No primeiro programa Regina Casé esculhambou o brasileiro que emporcalha o mundo que podia ser limpo e lindo. Depois se vingou dos espertos que utilizam o acostamento para levar vantagem sobre a fila de motoristas congestionados. No domingo passado espinafrou a madame que leva o cachorro para estercar a calçada ao invés de recolher o cocozinho numa sacola – como manda a Lei. Desde Bem Brasil que eu digo: Regina Casé é a grande mulher da televisão brasileira. Não tivesse aparecido pelada nuns filmes do passado poderíamos saudá-la com a grande dama da TV, ou a padroeira dos telespectadores. Estudante da USP gosta do Chacrinha, do Zé do Caixão – paciência! Para mim, todo o Chacrinha não vale um só programa da Regina Casé. Personagem de si mesma, sem uma única bala na agulha, sem uma espingardinha de rolha, ela consegue vingar todo um continente de otários.
A violência não diminuiu na América por causa de séries como Dirty Harry e Desejo de Matar. Uma Regina Casé sozinha também não faz verão, mas a sua aparição semanal traz muito mais resultado do que mandatos inteiros de certos políticos que se elegem com uma estrela de xerife no peito.

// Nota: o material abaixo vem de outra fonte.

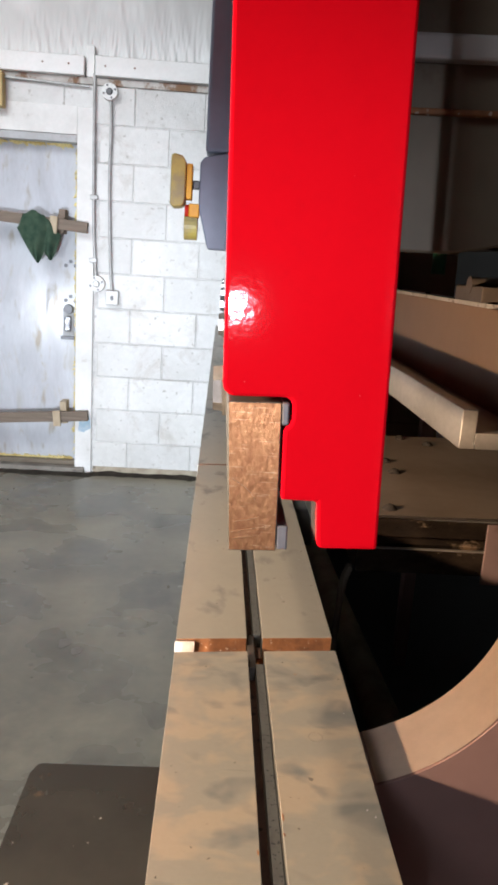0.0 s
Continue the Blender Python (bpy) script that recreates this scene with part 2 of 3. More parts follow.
YELLOW = material("yellow_paint", (0.70, 0.36, 0.012), 0.45, second=(0.62, 0.30, 0.01), scale=20)
GREEN = material("green_enamel", (0.065, 0.235, 0.12), 0.35, second=(0.05, 0.18, 0.09), scale=4, fine=0.1, bump=0.1)
GREY = material("grey_housing", (0.165, 0.19, 0.25), 0.45, second=(0.13, 0.15, 0.20), scale=6, fine=0.1)
AMBER = material("amber_pad", (0.48, 0.38, 0.085), 0.5, second=(0.30, 0.245, 0.12), scale=28, fine=0.2)
# pale spots and dark second tone paint reflections on polished steel
STAINLESS = material("mirrored_bracket_steel", (0.26, 0.265, 0.285), 0.25, metal=0.55, second=(0.13, 0.13, 0.142), scale=17, mix=(0.42, 0.62), detail=2.0, fine=0.12, spots=(0.62, 0.64, 0.68), spot_scale=22, spot_range=(0.60, 0.68), spot_detail=2.0, bump=0.06, bump_scale=60, distort=0.6)
LABELY = material("label_yellow", (0.74, 0.76, 0.04), 0.5, second=(0.66, 0.68, 0.03), scale=60)
LABELW = material("label_pale", (0.78, 0.78, 0.42), 0.5, second=(0.70, 0.70, 0.34), scale=60)
SHEET = material("white_plastic", (0.66, 0.66, 0.64), 0.4, second=(0.5, 0.5, 0.48), scale=9)
# light and dark streaks paint highlights running up the guard's edge
PINK = material("guard_edge", (0.56, 0.62, 0.72), 0.22, metal=0.4, second=(0.34, 0.33, 0.37), scale=16, mix=(0.42, 0.62), fine=0.15, stretch=(3, 3, 0.35), spots=(0.22, 0.17, 0.14), spot_scale=30, spot_range=(0.60, 0.72))
ORANGE = material("floor_line", (0.42, 0.22, 0.04), 0.5, second=(0.25, 0.14, 0.05), scale=12)
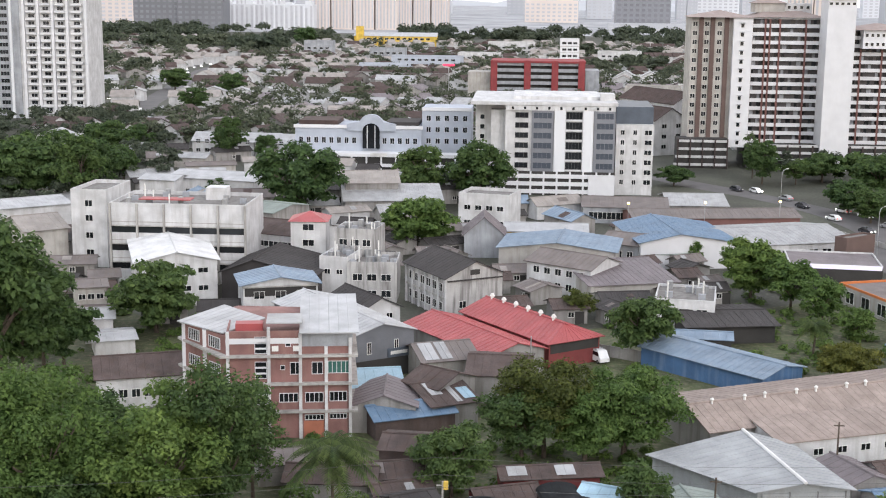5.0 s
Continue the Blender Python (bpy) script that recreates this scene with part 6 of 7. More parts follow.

O esculacho de Regina Casé é o troco dos otários que buscam a lixeira, que respeitam a fila, que recolhem o cocô do próprio cão e amanhã, quem sabe, dos que não têm água na torneira porque as mulheres da baixada precisam lavar a rua com água tratada.
Cada geração tem a sua Princesa Isabel, a sua Betty Friedan. Hoje, todas as minhas fichas, todas as minhas preces estão depositadas aos pés de Regina Casé. Nós, os otários que não temos água para cozinhar, lhe imploramos. Nós, os fedidos que não tomam banho para ir à escola, suplicamos. Regina Casé rogai por nós. Que o Clint Eastwood mora longe e, como o meu cavalo, só fala inglês.